大統領緊急命令という「憲法上の規定にしたがっている」としつつ、
憲法のその他の重要条文・規程それ自体を無効化、憲法否定を実行する。
(現在の日本における重大な問題、「大きな転換」、敵基地攻撃能力の保持は、憲法違反では?
内閣・行政の独断専行、ともいうべき事態は、由々しいと思われるが、いかが))
憲法を守るための特例としての大統領緊急命令ではなく、憲法それ時代を換骨奪胎し、
民主主義・議会制を根底から否定する
1933年1月30日ヒトラー首相誕生(ナチ党と国家人民党の連立政権)
国家人民党は解散に反対したが、ヒトラーは即座に国会解散…3月5日選挙
・・・・議会で圧倒的多数を獲得すると!!
左翼、特に共産党に猛烈な攻撃(暴力行使)。
共産党は、ヒトラー政権誕生に対し、ゼネストを呼び掛けた
・・・ヒトラー・ナチ党は、これを階級闘争と内戦を扇動する「国民の敵」と糾弾。
市民層、保守陣営に潜在する共産主義・ボルシェヴィズムへの恐怖感
(それまでに、ロシア10月革命、特にドイツ11月革命以降、築き上げられた意識・感情)
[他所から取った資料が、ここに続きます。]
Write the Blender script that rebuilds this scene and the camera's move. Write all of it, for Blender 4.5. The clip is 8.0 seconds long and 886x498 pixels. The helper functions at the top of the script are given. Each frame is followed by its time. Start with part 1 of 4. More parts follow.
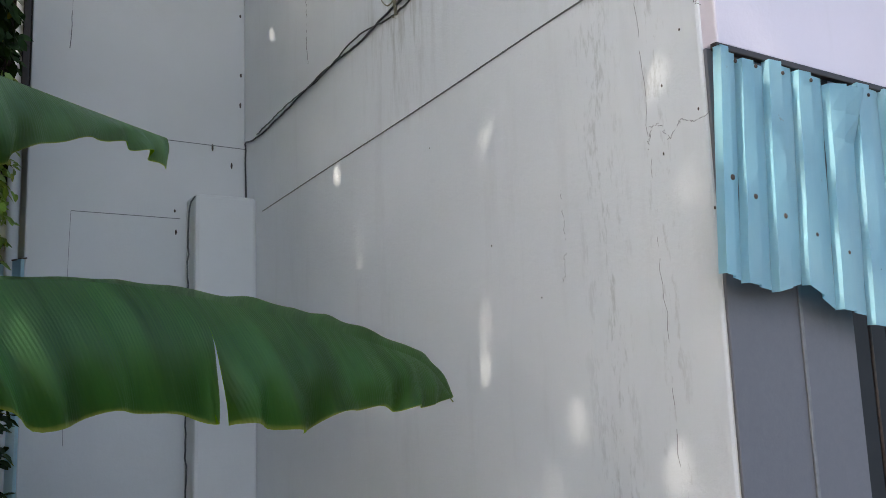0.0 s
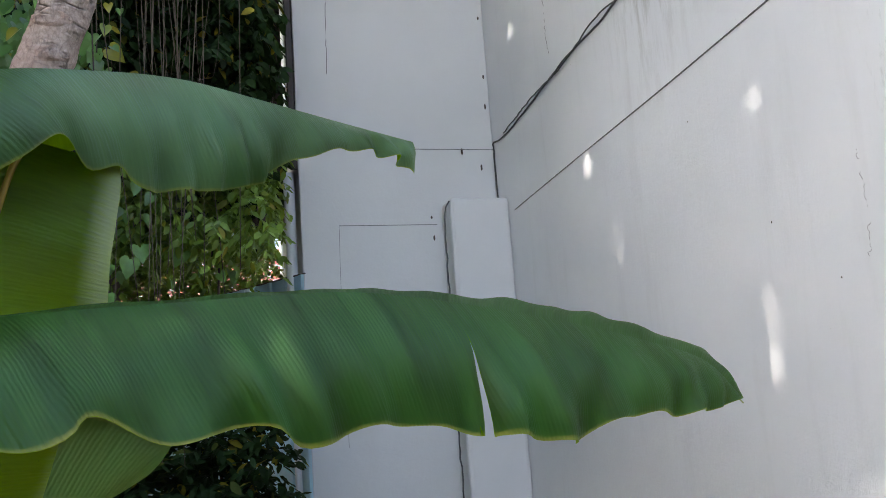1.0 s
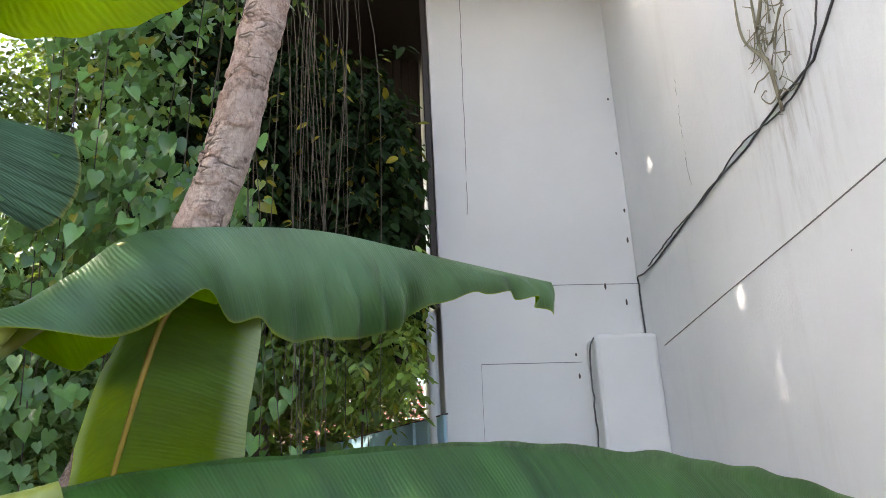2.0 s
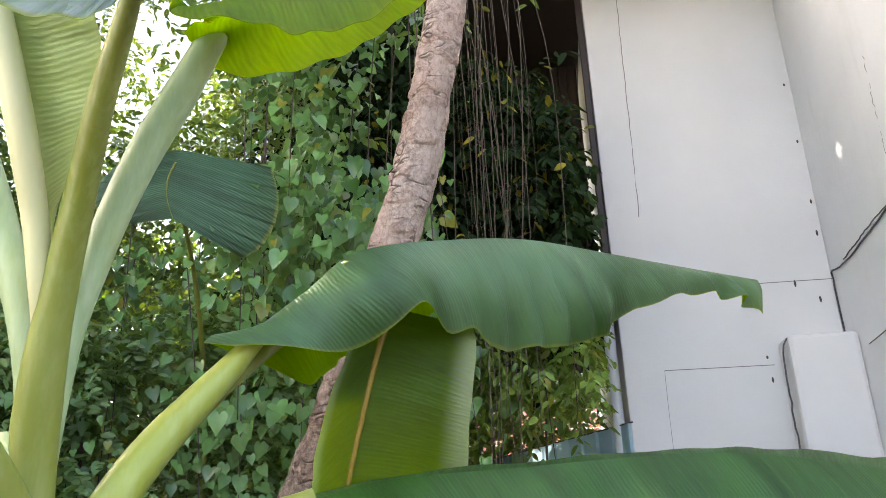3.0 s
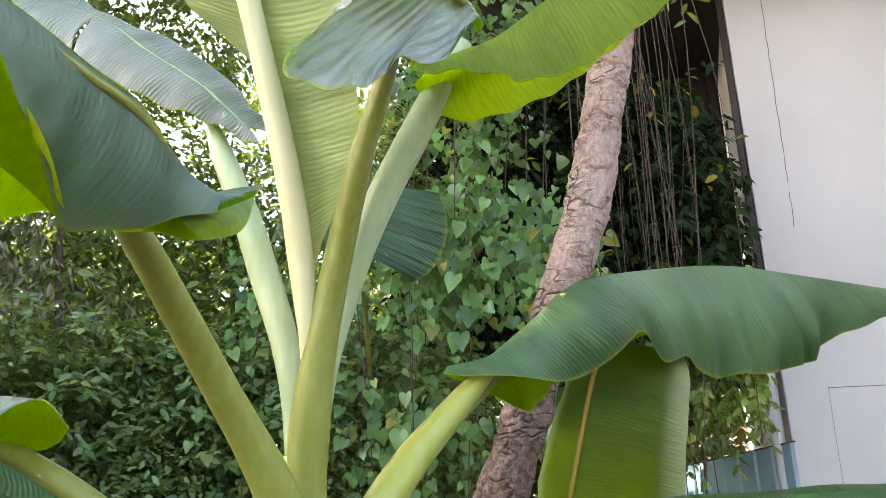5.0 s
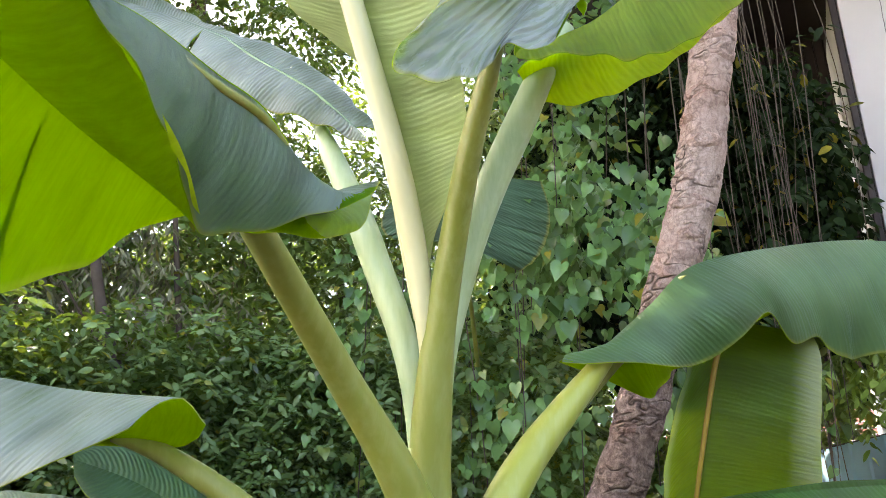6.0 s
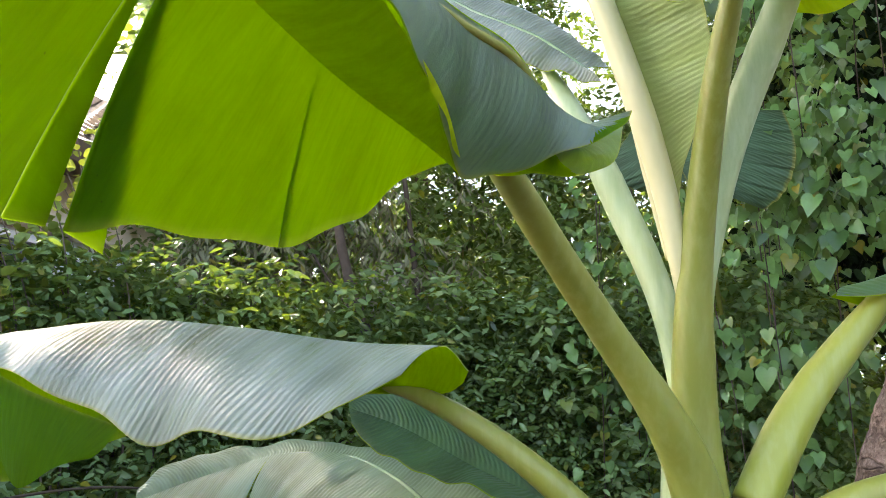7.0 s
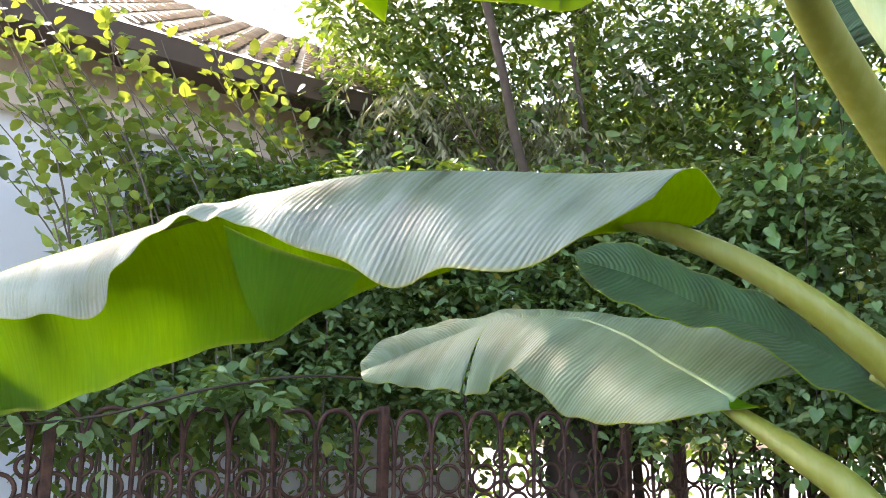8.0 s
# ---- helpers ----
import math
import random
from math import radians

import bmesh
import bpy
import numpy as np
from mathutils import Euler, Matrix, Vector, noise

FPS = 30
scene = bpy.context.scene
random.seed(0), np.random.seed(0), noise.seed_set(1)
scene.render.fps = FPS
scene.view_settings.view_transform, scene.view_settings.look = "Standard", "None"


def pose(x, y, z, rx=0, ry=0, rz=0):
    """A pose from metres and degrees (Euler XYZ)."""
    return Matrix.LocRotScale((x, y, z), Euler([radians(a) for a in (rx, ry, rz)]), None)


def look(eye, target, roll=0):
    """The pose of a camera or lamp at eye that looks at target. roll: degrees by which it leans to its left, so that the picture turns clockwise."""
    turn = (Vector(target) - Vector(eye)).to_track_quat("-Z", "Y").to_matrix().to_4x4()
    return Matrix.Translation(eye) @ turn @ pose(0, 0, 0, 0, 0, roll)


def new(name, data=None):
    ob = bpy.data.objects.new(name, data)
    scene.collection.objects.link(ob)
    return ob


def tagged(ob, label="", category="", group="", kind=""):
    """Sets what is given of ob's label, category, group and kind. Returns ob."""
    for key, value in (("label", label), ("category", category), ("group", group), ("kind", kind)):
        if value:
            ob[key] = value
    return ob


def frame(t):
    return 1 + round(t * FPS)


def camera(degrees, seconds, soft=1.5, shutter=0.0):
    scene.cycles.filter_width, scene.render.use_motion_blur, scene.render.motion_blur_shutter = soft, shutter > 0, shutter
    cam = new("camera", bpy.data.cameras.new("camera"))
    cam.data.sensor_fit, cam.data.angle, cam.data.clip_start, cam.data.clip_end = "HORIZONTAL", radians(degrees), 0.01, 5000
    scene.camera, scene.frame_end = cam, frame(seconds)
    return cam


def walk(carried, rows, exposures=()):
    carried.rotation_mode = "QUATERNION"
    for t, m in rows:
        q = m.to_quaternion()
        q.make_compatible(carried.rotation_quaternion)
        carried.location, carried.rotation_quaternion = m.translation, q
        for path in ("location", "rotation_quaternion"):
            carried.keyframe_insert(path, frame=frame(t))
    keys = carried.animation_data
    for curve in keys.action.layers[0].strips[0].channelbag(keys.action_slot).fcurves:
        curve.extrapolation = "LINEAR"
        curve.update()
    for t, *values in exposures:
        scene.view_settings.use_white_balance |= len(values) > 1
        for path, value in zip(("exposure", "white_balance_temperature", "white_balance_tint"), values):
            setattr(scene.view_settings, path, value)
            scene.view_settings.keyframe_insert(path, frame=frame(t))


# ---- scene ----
cam = camera(58.0, 8.0, 0.7)
PATH = [
    (0, (-0.815, -0.133, 1.864), (0.238, 1.543, 2.145), -2.1),
    (0.5, (-0.796, -0.026, 1.846), (-0.040, 1.803, 2.130), -3.3),
    (1, (-0.744, 0.040, 1.883), (-0.274, 1.960, 2.187), -4.1),
    (1.5, (-0.717, 0.077, 1.903), (-0.438, 2.004, 2.360), -3.6),
    (2, (-0.716, 0.090, 1.921), (-0.591, 1.977, 2.570), -2.9),
    (2.2, (-0.738, 0.115, 1.926), (-0.720, 2.004, 2.588), -2.6),
    (3.3, (-0.855, 0.078, 1.918), (-1.182, 1.923, 2.614), -2.1),
    (3.5, (-0.877, 0.070, 1.931), (-1.246, 1.909, 2.624), -1.9),
    (4, (-0.928, 0.029, 1.942), (-1.368, 1.849, 2.646), -1.2),
    (5.3, (-1.010, -0.040, 1.942), (-1.598, 1.730, 2.669), -0.1),
    (5.5, (-1.011, -0.041, 1.940), (-1.632, 1.716, 2.667), -0.1),
    (6, (-1.032, -0.037, 1.942), (-1.808, 1.668, 2.645), -0.3),
    (6.5, (-1.036, -0.050, 1.936), (-2.073, 1.524, 2.604), 0.3),
    (7, (-1.081, -0.042, 1.922), (-2.332, 1.396, 2.528), 0.8),
    (7.5, (-1.154, -0.041, 1.889), (-2.580, 1.266, 2.390), 0.9),
    (8, (-1.235, -0.065, 1.800), (-2.785, 1.122, 2.215), 0.5),
]
walk(cam, [(t, look(eye, target, roll)) for t, eye, target, roll in PATH],
     [(0.0, 1.93, 6600, 8), (1.0, 2.5, 6650, 10), (2.0, 2.85, 7000, 12), (3.3, 3.22, 7250, 14), (4.2, 3.08, 7350, 16), (5.5, 3.33, 7250, 17), (7.0, 3.13, 7150, 16), (8.0, 3.27, 7150, 15)])

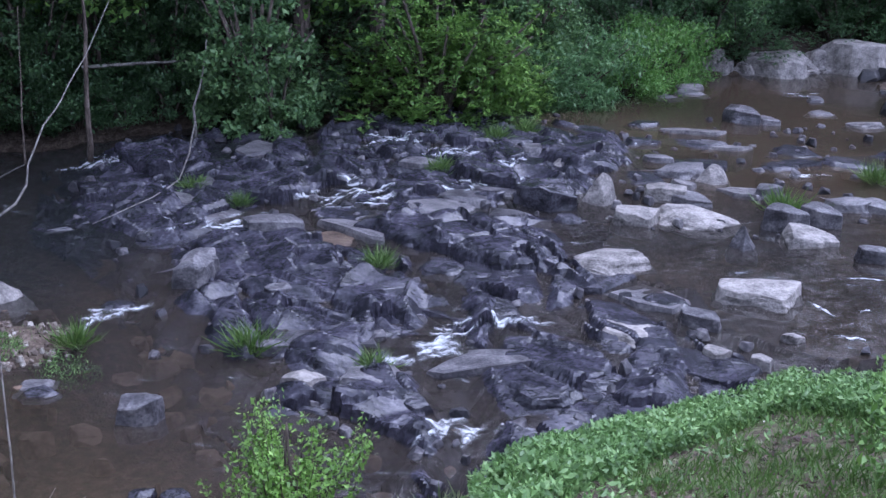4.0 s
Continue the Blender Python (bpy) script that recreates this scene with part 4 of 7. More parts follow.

ナチ党の選挙戦・・・ラジオ放送(野党には使わせない)と飛行機の大々的活用
政権として握った公権力(警察力)を活用
・・・ゲーリング=プロイセン州内務委員が、突撃隊と親衛隊を「補助警察」に。
「治安」を名目・大義名分にして、野党弾圧。
さらに、大統領緊急命令を活用・・・2月4日公布の「ドイツ国民を防衛するための大統領緊急令」
集会と言論の自由に制限を加え、政府批判を行う政治組織の集会、デモ、出版活動を禁止。
選挙戦・選挙宣伝における暴力の横行
国会(議事堂)炎上事件・・・2月27日夜。現場にいたファン・デア・ルッベ逮捕。
これを、共産党によるクーデター・国家転覆の陰謀、一揆だと決めつけ、
28日、大統領を動かし、非常事態宣言=「国家と国民を防衛するための大統領緊急令」(国会議事堂炎上令)を発布。
共産党の国会議員をはじめ急進左翼運動の指導者を一網打尽。
プロイセン州だけで約5000人を数日のうちに逮捕。
以上、詳しくは、石田勇治『ヒトラーとナチ・ドイツ』講談社現代新書、2015年、140−148。